Although the pompous national ceremonies mean nothing to me, and the annual lighting of the beacons does not thrill me at all, and the TV broadcasts on Independence Day and Memorial Day are to me nothing but an anachronistic abomination — at least as a viewer — and I have avoided watching them for decades…

As much as the current state of the state of Israel is not a source of inspiration to me, only laments mixed with loathing and disbelief, and as much as I am shocked by the way our elected leadership is leading the corruption and decay of the entire country…

And although there is a huge public in Israel that I will never look upon as brothers, those who befoul our nature, those who burn, trample, uproot, and certainly those who sell pieces of land and heritage for a slice of the pie. They are not brothers, but criminals and ignorants.

Despite all of the above, I shall keep observing Memorial day’s horn & silence ritual, because this is no fake news, these are fuckin human beings who died here, so others may live on, and for the homeland to endure. I knew some of them very well, and others, not so well. I have seen with my own eyes the lives that were taken too soon, the smiles that faded, the parents who died long before they got to their graves.

And today, some 30 years later, am I allowed to wonder out loud, if I had also been a victim, not of some sinister plot, just the inevitable consequences of serving in a fighting military unit. Indeed, I did not participate in the grand wars, only a small battle here, a small ambush there, no big deal. Hey, it does not haunt me in my dreams, or nightmares, and whenever I do dream of the army, it is always about some missing piece of equipment, or a ride I am about to miss. But what of the memory? When I am awake, I remember everything. The shouts of the wounded, pierced organs, the pale face of a young widow, over the rectangular pit at some unknown military cemetery. And the blood, of course, staining the bandage red, soaking the dirt with a dark stain which is no longer red, but a murky, shady brown, and later black, in two phases, the greenish, shiny black of the flies sucking on it, and finally the faded black of a liquid which dried and congealed in the sun. How does a brain look when it leaks out from a crack in the skull? How does a breast injury sound when the victim breathes? Altogether, loads of information, sights and noises you would never want to experience.

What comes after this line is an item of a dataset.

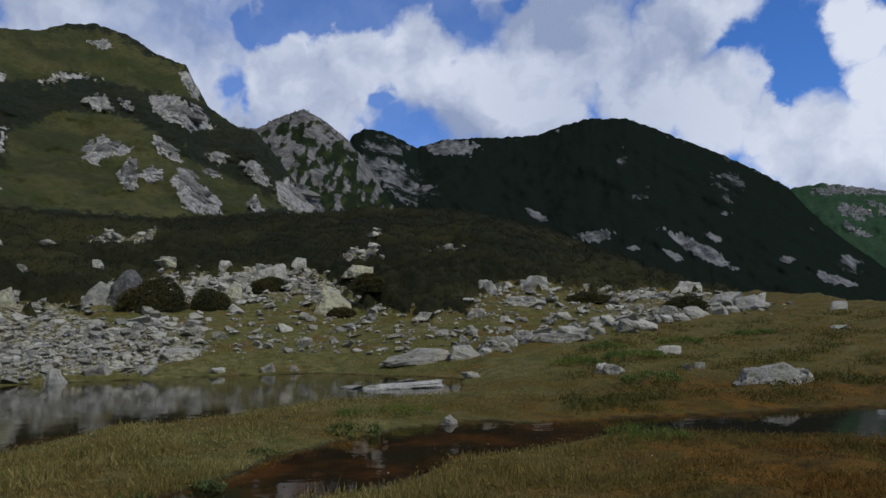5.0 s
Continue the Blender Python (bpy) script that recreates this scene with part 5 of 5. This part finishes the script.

And maybe the worst part of it, even worse than those nightmarish moments in Lebanon, there was also an “Intifada” (violent uprising) in our day. Patrols, roadblocks, riots, and mostly the daily exposure to fear and hate. I remember the wide-open eyes of young kids, taken out of their beds in the dead of night, when the G.S.S (general security service, Shabak in Hebrew), searched the houses of suspected terrorists. I remember the dull thump on my shoulder, when for the first time I was ordered to fire a rubber pellet charge into a crowd of demonstrators, consisting mostly of elderly ladies, veiled and dressed in blacks. My whole being was against this action, and I asked the Sergeant if he was crazy. “Just fire it, an order is an order”. So I obeyed the order, or several orders, and I managed to sleep at night, and I came back in one piece, from the freezing nights in South-Eastern Lebanon, and from the routine patrols around the Kalandia refugee camp. A matter of pure luck and statistics. But maybe the facts that until this very day I do not sleep regularly, and I always seem to postpone going to bed, are related to the horrors I was exposed to when I was 19? I guess I will never know, but I have some suspicions. So, in honor of those who did not return, regardless of their ethnicity or religion, I shall keep standing during this annual minute, and reserve cynicism and stinking politics for other days.